Clinical features and imaging can help in the diagnosis, but histopathological diagnosis is the gold standard. Contrast-enhanced CT scans show the edematous mucosa, fluid filling the ethmoid sinuses, and destruction of periorbital tissues and bone margins. Bone destruction is often seen only late in the infection course after soft-tissue necrosis has occurred.⁶ Brain MRI can show the intradural and intracranial extent of ROCM with thrombosis of the cavernous sinus, and cavernous portions of the internal carotid artery which was the case in our patient. Contrast-enhanced MR imaging may also reveal perineural spread of the infection.⁶ MR imaging is more sensitive than CT scan in detecting infection of orbital soft tissue. MRI and CT scans can be normal early in the disease. High-risk patients should always be subjected to surgical exploration with biopsy analysis of the suspected areas of infection.⁶ Imaging studies are non-specific for ROCM and diagnosing ROCM almost always requires histopathological evidence of fungal tissue invasion.⁶

Factors that support favorable outcome include early diagnosis and initiation of antifungal treatment with amphotericin B as well as complete surgical debridement with ocular exenteration.^3,4 There are several case reports of patients who developed strokes related to rhino-orbito-cerebral mucormycosis, but as far as we know this is the first case that has been thrombolysed.
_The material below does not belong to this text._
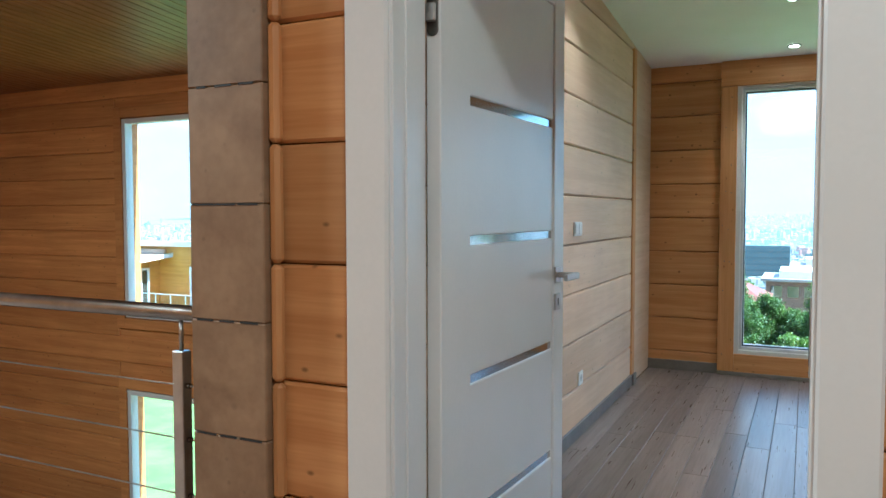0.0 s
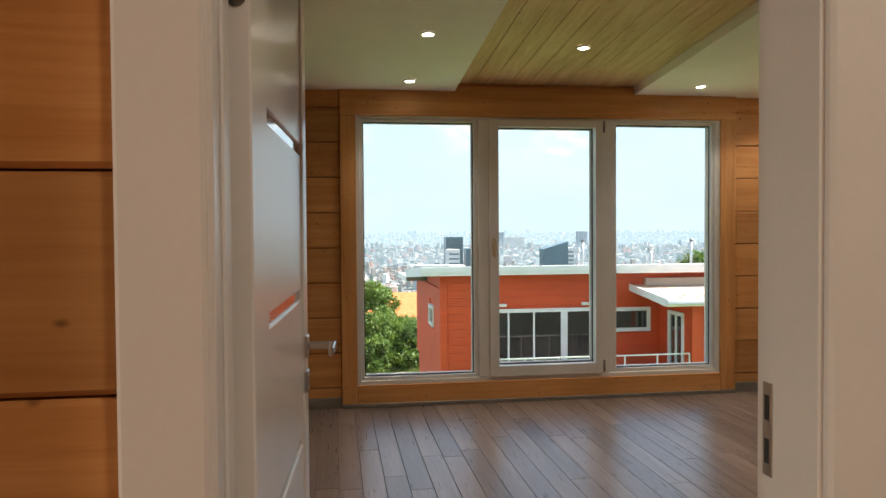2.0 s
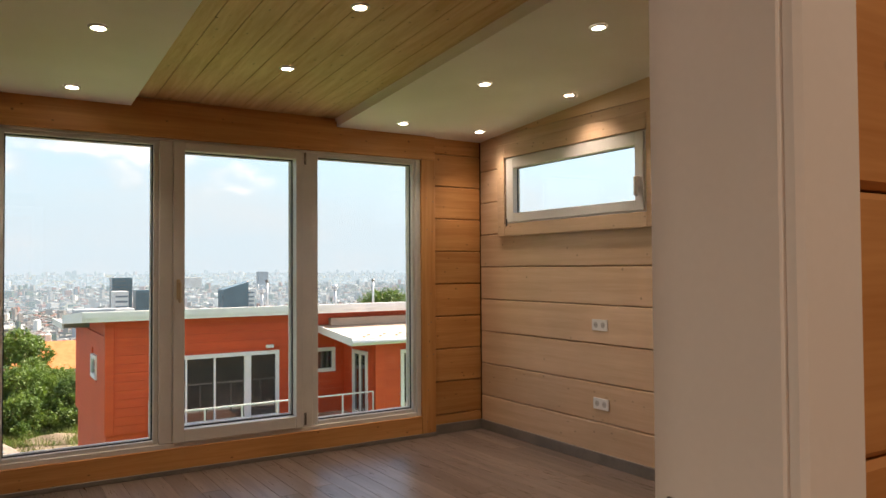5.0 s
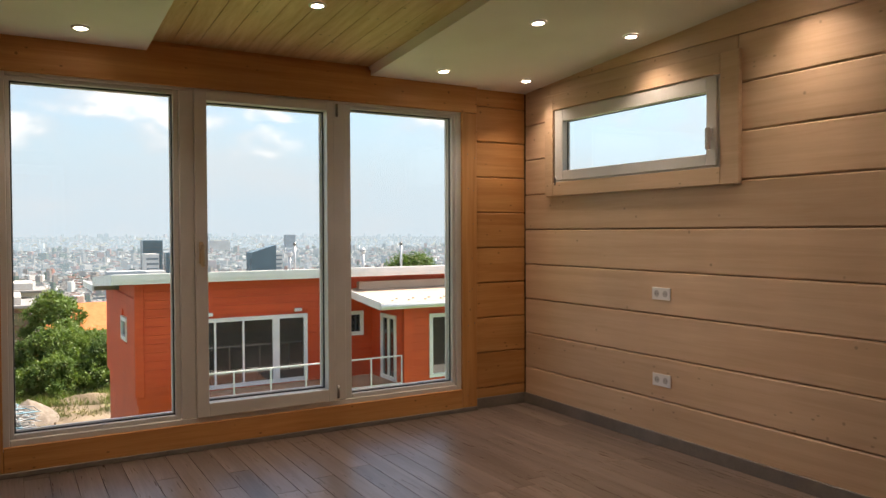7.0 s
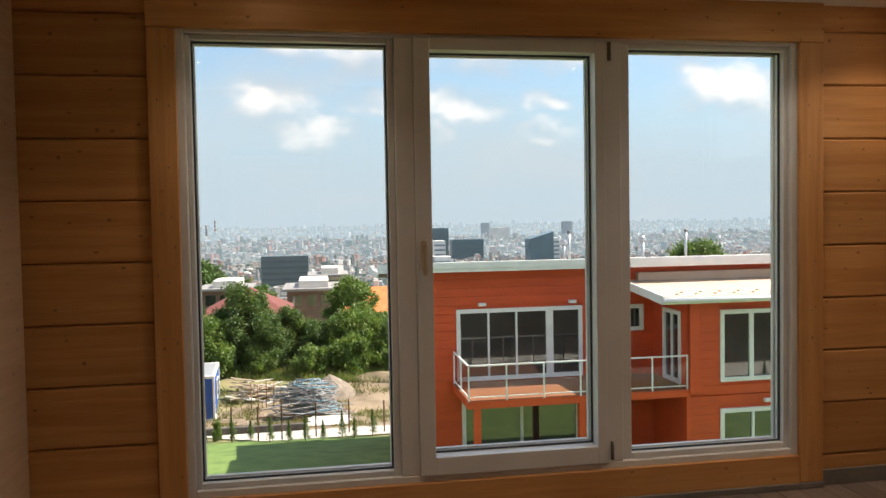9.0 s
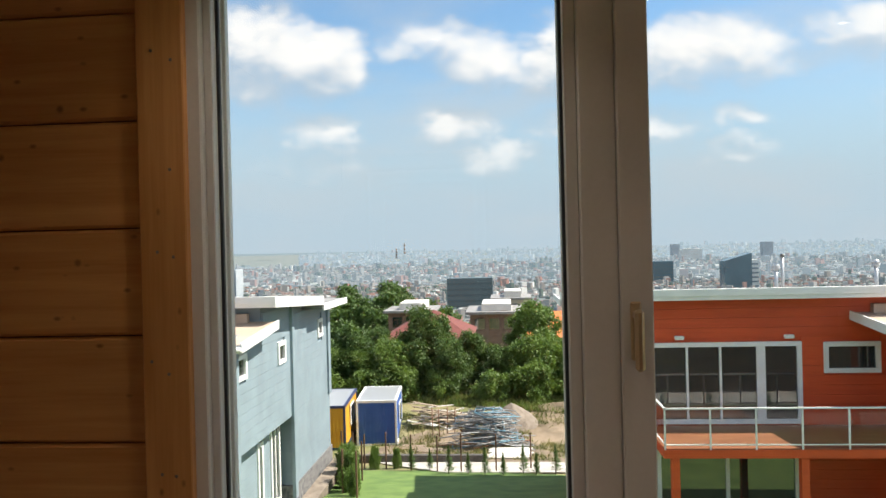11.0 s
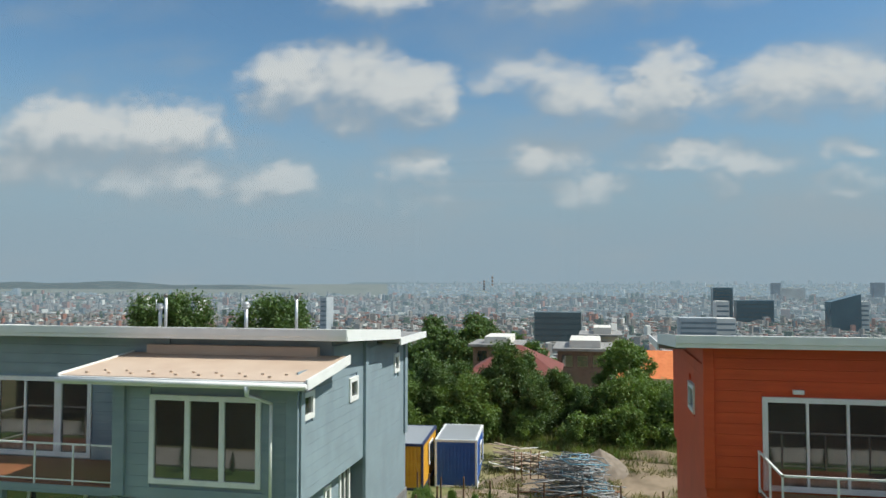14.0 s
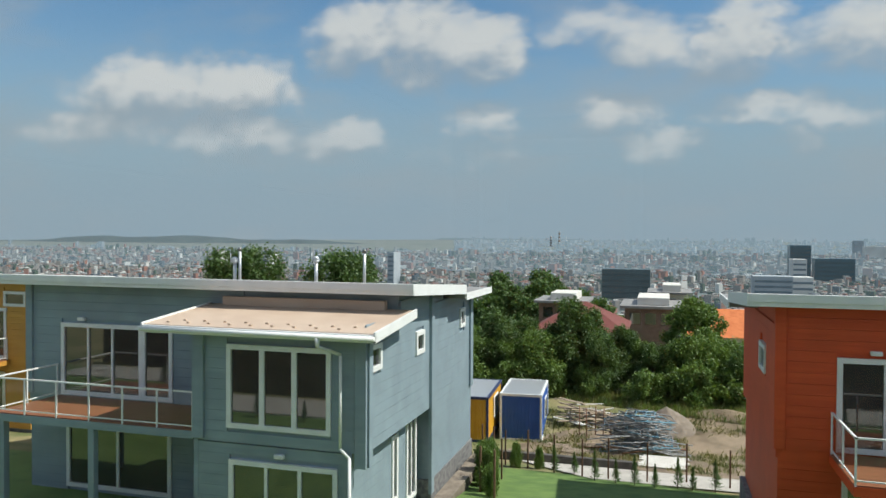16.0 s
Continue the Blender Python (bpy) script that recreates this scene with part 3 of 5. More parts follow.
strike = part("strike_plate", boxes((DX1 - JT - 0.0025, DX1 - JT + 0.001, -4.90, -4.875, 1.0, 1.15), bevel=0.001), steel, door_frame, "steel strike plate")
part("slot", boxes((DX1 - JT - 0.0035, DX1 - JT, -4.893, -4.882, 1.02, 1.06), (DX1 - JT - 0.0035, DX1 - JT, -4.893, -4.882, 1.09, 1.13)), rubber, strike)

door_1 = tagged(thing("door_1", "open white panel door with narrow glass strips", "door"), kind="structure")
LX0, LX1, LY0, LY1 = -0.389, -0.349, -4.83, -3.975
stripes = [1.601, 1.237, 0.869, 0.501, 0.135]
PY0, PY1 = -4.672, -4.062
part("stile", boxes((LX0, LX1, LY0, PY0, 0.008, 2.06), bevel=0.003), white_paint, door_1)
part("stile", boxes((LX0, LX1, PY1, LY1, 0.008, 2.06), bevel=0.003), white_paint, door_1)
part("top_rail", boxes((LX0, LX1, PY0 + 0.001, PY1 - 0.001, 1.985, 2.06), bevel=0.003), white_paint, door_1)
edges = [1.985] + [e for s in stripes for e in (s + 0.0125, s - 0.0125)] + [0.008]
for top, low in zip(edges[::2], edges[1::2]):
    part("panel", boxes((LX0 + 0.006, LX1 - 0.006, PY0 + 0.001, PY1 - 0.001, low, top), bevel=0.003), white_paint, door_1)
strip_glass = surface("frosted_mirror_strip", (0.42, 0.42, 0.43), (0.5, 0.5, 0.5), 5, 0.08, 60, 0.0, 0.9)
for s in stripes:
    part("glass_strip", boxes((LX0 + 0.012, LX1 - 0.012, PY0 + 0.002, PY1 - 0.002, s - 0.0123, s + 0.0123)), strip_glass, door_1, "satin glass strip")
for hz in (1.79, 0.28):
    plate = bmesh.new()
    box(plate, LX0 + 0.004, LX1 - 0.006, LY0 - 0.003, LY0 + 0.001, hz - 0.042, hz + 0.042)
    for e in (-0.042, 0.042):
        tube(plate, (-0.37, LY0 - 0.003, hz + e), (-0.37, LY0 + 0.001, hz + e), 0.0155, 16)
    hg = part("hinge", plate, dark_steel, door_1, "concealed steel hinge")
    part("hinge_arm", boxes((-0.384, -0.358, LY0 - 0.016, LY0 - 0.003, hz - 0.024, hz + 0.02), bevel=0.003), steel, hg)
lk = part("lock_plate", boxes((LX0 + 0.008, LX1 - 0.008, LY1, LY1 + 0.003, 0.93, 1.16), bevel=0.001), steel, door_1)
for side in (1, -1):
    x0 = LX1 if side > 0 else LX0
    s = (lambda a, b: (x0 + a, x0 + b)) if side > 0 else (lambda a, b: (x0 - b, x0 - a))
    rose = part("rose", boxes((*s(0, 0.008), -4.068, -4.018, 1.075, 1.13), bevel=0.002), steel, door_1)
    part("lever", boxes((*s(0.008, 0.064), -4.053, -4.033, 1.094, 1.112), (*s(0.064, 0.078), -4.15, -4.033, 1.092, 1.113), bevel=0.003), steel, rose, "square steel lever handle")
    part("escutcheon", boxes((*s(0, 0.007), -4.068, -4.018, 0.985, 1.04), bevel=0.002), steel, door_1)
    part("keyhole", boxes((*s(0.007, 0.0078), -4.047, -4.039, 1.0, 1.025)), rubber, door_1)
hinge = Matrix.Translation((LX0 + 0.02, LY0, 0))
door_1.matrix_world = hinge @ pose(0, 0, 0, 0, 0, -3.2) @ hinge.inverted()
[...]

In our patient thrombolytic therapy did not seem to slow the rapid progression of the disease as within 12–24 hours after thrombolysis the patient developed right internal carotid artery occlusion, massive right-sided infarction. On the day of thrombolysis, there were patchy infarcts in the right internal carotid artery distribution, which could be related to mucorthrombosis causing direct invasion and obliteration of large arteries. On the other hand, the contribution of thrombolytic therapy to the long-term prognosis is doubtful.